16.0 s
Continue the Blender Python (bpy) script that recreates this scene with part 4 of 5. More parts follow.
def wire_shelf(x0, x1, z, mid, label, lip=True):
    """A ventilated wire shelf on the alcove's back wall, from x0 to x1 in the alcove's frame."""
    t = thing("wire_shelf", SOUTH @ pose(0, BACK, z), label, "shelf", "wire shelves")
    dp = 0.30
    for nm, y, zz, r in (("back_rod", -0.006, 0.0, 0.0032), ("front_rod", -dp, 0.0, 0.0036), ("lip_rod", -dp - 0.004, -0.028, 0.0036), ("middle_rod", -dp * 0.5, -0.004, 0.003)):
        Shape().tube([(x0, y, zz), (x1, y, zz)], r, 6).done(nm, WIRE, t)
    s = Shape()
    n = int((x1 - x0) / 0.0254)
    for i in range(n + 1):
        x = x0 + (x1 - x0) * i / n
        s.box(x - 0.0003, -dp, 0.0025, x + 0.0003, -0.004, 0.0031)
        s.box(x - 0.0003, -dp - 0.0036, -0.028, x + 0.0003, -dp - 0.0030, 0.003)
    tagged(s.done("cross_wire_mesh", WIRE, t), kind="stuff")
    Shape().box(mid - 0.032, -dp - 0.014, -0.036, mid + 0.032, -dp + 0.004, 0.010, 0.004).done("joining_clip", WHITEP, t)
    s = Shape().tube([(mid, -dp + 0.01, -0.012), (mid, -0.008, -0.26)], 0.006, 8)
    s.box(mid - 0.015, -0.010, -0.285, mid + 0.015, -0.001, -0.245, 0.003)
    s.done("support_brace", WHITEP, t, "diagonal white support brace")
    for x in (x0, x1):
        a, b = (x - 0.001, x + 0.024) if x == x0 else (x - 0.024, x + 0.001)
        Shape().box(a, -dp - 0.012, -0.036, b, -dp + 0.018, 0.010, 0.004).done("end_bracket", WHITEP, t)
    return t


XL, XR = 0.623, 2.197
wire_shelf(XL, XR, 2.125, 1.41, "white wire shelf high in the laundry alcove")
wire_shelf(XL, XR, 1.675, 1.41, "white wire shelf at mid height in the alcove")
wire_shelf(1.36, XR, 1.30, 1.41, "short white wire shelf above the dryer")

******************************

• _Description of the task_:
Write every line of the material above again, exactly.

• _Output for this task_:
16.0 s
Continue the Blender Python (bpy) script that recreates this scene with part 4 of 5. More parts follow.
def wire_shelf(x0, x1, z, mid, label, lip=True):
    """A ventilated wire shelf on the alcove's back wall, from x0 to x1 in the alcove's frame."""
    t = thing("wire_shelf", SOUTH @ pose(0, BACK, z), label, "shelf", "wire shelves")
    dp = 0.30
    for nm, y, zz, r in (("back_rod", -0.006, 0.0, 0.0032), ("front_rod", -dp, 0.0, 0.0036), ("lip_rod", -dp - 0.004, -0.028, 0.0036), ("middle_rod", -dp * 0.5, -0.004, 0.003)):
        Shape().tube([(x0, y, zz), (x1, y, zz)], r, 6).done(nm, WIRE, t)
    s = Shape()
    n = int((x1 - x0) / 0.0254)
    for i in range(n + 1):
        x = x0 + (x1 - x0) * i / n
        s.box(x - 0.0003, -dp, 0.0025, x + 0.0003, -0.004, 0.0031)
        s.box(x - 0.0003, -dp - 0.0036, -0.028, x + 0.0003, -dp - 0.0030, 0.003)
    tagged(s.done("cross_wire_mesh", WIRE, t), kind="stuff")
    Shape().box(mid - 0.032, -dp - 0.014, -0.036, mid + 0.032, -dp + 0.004, 0.010, 0.004).done("joining_clip", WHITEP, t)
    s = Shape().tube([(mid, -dp + 0.01, -0.012), (mid, -0.008, -0.26)], 0.006, 8)
    s.box(mid - 0.015, -0.010, -0.285, mid + 0.015, -0.001, -0.245, 0.003)
    s.done("support_brace", WHITEP, t, "diagonal white support brace")
    for x in (x0, x1):
        a, b = (x - 0.001, x + 0.024) if x == x0 else (x - 0.024, x + 0.001)
        Shape().box(a, -dp - 0.012, -0.036, b, -dp + 0.018, 0.010, 0.004).done("end_bracket", WHITEP, t)
    return t


XL, XR = 0.623, 2.197
wire_shelf(XL, XR, 2.125, 1.41, "white wire shelf high in the laundry alcove")
wire_shelf(XL, XR, 1.675, 1.41, "white wire shelf at mid height in the alcove")
wire_shelf(1.36, XR, 1.30, 1.41, "short white wire shelf above the dryer")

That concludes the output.